Matt Miller

Current position
- Title: Offensive coordinator
- Team: Washington State
- Conference: Pac-12

Biographical details
- Born: May 1, 1991 (age 35) Helena, Montana, U.S.

Playing career
- 2010–2014: Boise State
- Position: Wide receiver

Coaching career (HC unless noted)
- 2015: Boise State (OQC)
- 2016: Montana State (WR)
- 2017–2018: Montana State (WR/RC)
- 2018–2019: Montana State (OC/QB)
- 2020: Boise State (PGC/WR)
- 2021–2024: Boise State (WR)
- 2025: Boise State (co-OC/WR)
- 2026–present: Washington State (OC/QB)

= Matt Miller (wide receiver) =

American football player and coach (born 1991)

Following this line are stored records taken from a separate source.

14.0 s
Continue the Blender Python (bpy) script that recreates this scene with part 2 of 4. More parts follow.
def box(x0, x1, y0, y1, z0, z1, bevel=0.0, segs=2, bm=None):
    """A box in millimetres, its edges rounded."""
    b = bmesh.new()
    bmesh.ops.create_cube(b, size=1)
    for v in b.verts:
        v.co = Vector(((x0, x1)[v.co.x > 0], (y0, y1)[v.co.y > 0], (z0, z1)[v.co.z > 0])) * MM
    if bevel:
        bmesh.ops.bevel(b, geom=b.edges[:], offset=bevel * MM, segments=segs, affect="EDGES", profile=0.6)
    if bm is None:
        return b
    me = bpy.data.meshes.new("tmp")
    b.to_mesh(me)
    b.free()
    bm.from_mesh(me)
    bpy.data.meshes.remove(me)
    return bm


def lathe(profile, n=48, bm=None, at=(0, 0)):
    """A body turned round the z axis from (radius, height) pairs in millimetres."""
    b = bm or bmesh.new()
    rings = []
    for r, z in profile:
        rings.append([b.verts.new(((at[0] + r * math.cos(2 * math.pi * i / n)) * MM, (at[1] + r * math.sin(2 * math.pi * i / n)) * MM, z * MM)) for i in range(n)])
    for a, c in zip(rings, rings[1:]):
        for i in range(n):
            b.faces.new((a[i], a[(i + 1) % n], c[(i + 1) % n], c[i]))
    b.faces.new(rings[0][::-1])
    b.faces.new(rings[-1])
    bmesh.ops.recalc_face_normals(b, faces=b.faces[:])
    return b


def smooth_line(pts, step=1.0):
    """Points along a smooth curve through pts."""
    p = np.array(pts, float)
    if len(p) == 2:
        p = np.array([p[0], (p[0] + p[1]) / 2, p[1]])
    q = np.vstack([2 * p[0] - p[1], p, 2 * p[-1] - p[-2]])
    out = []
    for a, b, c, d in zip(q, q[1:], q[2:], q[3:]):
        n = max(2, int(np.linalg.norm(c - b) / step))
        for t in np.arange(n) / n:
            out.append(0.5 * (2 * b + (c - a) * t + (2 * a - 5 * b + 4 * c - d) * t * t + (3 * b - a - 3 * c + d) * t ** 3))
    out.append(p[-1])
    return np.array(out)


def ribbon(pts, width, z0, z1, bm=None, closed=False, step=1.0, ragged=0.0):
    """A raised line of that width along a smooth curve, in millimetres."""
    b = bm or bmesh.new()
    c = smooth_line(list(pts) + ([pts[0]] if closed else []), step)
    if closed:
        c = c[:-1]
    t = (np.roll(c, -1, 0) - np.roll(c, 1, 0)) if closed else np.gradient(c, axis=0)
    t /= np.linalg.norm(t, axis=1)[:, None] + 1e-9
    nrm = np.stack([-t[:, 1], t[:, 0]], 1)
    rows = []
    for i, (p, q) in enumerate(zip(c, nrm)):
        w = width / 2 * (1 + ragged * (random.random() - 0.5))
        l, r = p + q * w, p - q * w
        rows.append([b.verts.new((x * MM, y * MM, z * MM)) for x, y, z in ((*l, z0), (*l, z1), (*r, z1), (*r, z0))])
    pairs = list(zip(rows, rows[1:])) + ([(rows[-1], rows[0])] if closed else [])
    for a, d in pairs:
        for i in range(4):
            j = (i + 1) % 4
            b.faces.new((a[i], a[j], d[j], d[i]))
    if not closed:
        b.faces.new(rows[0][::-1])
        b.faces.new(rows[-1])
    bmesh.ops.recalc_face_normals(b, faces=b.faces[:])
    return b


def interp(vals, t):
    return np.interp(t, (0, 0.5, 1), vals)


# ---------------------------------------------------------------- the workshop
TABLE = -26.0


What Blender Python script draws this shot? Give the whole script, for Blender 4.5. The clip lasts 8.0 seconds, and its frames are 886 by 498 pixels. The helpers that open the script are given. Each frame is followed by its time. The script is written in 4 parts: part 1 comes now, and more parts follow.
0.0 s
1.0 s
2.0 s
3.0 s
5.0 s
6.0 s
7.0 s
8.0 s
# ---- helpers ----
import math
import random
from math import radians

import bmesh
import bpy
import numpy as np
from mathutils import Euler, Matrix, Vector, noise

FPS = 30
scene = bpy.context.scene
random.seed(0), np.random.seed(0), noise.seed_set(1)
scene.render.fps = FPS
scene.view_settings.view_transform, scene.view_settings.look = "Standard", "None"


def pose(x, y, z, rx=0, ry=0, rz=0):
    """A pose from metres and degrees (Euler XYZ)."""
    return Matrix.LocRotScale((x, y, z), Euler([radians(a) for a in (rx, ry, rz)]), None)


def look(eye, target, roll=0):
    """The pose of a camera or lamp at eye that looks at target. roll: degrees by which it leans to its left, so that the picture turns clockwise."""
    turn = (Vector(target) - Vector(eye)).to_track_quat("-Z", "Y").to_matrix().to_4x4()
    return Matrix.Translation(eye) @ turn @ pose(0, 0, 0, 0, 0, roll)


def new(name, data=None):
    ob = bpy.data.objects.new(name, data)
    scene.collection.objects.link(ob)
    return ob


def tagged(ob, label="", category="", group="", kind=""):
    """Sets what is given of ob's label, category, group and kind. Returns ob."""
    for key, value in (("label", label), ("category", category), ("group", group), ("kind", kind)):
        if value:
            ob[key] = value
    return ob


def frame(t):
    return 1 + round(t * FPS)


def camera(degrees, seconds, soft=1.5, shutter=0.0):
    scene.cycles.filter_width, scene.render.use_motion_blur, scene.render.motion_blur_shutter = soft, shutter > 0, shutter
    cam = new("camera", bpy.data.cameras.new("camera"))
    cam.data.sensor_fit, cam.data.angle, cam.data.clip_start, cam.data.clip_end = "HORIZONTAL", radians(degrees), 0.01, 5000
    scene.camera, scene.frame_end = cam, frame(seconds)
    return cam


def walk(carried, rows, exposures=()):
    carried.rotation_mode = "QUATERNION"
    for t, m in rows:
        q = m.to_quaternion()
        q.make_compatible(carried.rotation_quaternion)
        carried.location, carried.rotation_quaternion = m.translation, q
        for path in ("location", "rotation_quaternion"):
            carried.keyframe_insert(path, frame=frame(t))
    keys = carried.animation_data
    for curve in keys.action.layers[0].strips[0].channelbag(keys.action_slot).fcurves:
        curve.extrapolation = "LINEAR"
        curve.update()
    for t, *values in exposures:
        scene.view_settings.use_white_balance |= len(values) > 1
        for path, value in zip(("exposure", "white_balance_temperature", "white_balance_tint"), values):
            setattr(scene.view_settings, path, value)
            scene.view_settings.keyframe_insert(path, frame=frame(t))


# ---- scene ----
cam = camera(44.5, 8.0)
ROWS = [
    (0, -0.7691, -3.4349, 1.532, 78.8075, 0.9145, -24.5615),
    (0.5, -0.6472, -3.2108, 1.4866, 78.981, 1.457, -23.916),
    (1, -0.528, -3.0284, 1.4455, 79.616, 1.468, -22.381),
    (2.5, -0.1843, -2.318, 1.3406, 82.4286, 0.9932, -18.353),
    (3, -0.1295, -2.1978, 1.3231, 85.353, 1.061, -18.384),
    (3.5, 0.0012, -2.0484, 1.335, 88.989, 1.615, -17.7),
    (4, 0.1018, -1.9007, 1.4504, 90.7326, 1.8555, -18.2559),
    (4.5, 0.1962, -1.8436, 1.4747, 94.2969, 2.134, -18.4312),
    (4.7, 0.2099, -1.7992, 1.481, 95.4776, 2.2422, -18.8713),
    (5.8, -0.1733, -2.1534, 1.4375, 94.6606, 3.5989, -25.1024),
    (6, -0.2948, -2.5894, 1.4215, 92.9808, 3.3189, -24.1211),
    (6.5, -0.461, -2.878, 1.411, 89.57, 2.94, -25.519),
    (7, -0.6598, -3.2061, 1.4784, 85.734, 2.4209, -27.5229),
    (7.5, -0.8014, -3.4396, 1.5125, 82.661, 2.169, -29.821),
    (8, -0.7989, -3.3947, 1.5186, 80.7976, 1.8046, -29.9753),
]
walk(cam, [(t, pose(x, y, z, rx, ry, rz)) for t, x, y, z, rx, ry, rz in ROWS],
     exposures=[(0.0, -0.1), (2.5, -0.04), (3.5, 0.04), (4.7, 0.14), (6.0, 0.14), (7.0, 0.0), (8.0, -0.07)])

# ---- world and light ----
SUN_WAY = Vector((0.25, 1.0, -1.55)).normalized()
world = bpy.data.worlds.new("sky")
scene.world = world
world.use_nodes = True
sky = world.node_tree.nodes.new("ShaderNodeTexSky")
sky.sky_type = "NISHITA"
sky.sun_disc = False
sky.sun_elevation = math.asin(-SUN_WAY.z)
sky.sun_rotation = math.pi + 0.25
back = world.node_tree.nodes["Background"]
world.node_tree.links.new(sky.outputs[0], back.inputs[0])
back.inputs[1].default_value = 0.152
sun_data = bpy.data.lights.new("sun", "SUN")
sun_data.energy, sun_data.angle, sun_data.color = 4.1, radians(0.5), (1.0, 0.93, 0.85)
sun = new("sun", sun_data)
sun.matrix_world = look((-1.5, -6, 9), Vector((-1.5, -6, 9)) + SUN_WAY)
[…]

Matt Miller (born May 1, 1991) is an American football coach who is currently the offensive coordinator at Washington State University. He was previously assistant coach at Montana State University from 2016 to 2019 and at Boise State University from 2020 to 2025.

== Early life and playing career ==
A native of Helena, Montana, Miller was a three-sport star at Capital High School. His athleticism caught the attention of then-Arkansas head coach Bobby Petrino, a Capital High alumni and former teammate of Miller's father. A highly touted recruit, he received offers to play college football from schools such as Oregon, Oregon State, and Boise State and also received offers to play college basketball at Montana and Montana State. He committed to playing college football at Boise State on Christmas Day in 2009.

At Boise State, Miller redshirted the 2010 season after tearing an Achilles tendon in fall camp. As a redshirt freshman, Miller set single season freshman records for the program including receptions (62), receiving yards (679), and receiving touchdowns (9) en route to freshman All-America honors in 2011. By the time his college career ended in 2014, Miller was Boise State's career leader in receptions and second all-time in receiving yards.

Miller had a professional tryout with the Denver Broncos before injuries ended his playing career.

Pre-draft measurables
| Height | Weight | Arm length | Hand span | 40-yard dash | 10-yard split | 20-yard split | 20-yard shuttle | Three-cone drill | Vertical jump | Broad jump | Bench press |
| 6 ft 2+7⁄8 in (1.90 m) | 220 lb (100 kg) | 32+1⁄2 in (0.83 m) | 8+7⁄8 in (0.23 m) | 4.78 s | 1.66 s | 2.73 s | 4.43 s | 7.12 s | 34.0 in (0.86 m) | 9 ft 6 in (2.90 m) | 9 reps |
All values from Pro Day

== Coaching career ==
After his playing career ended, Miller spent 2015 at Boise State as an offensive quality control coach. He was hired as the receivers coach at Montana State in 2016 and added the title of recruiting coordinator in 2017. Midway through the 2018 season, he was promoted to offensive coordinator and quarterbacks coach, and held that role for the 2019 season as well.

Miller returned to his alma mater Boise State in 2020 as their wide receivers coach and passing game coordinator.

== Personal life ==
Miller is married to the former Sarah Baugh, a former standout volleyball player at Boise State.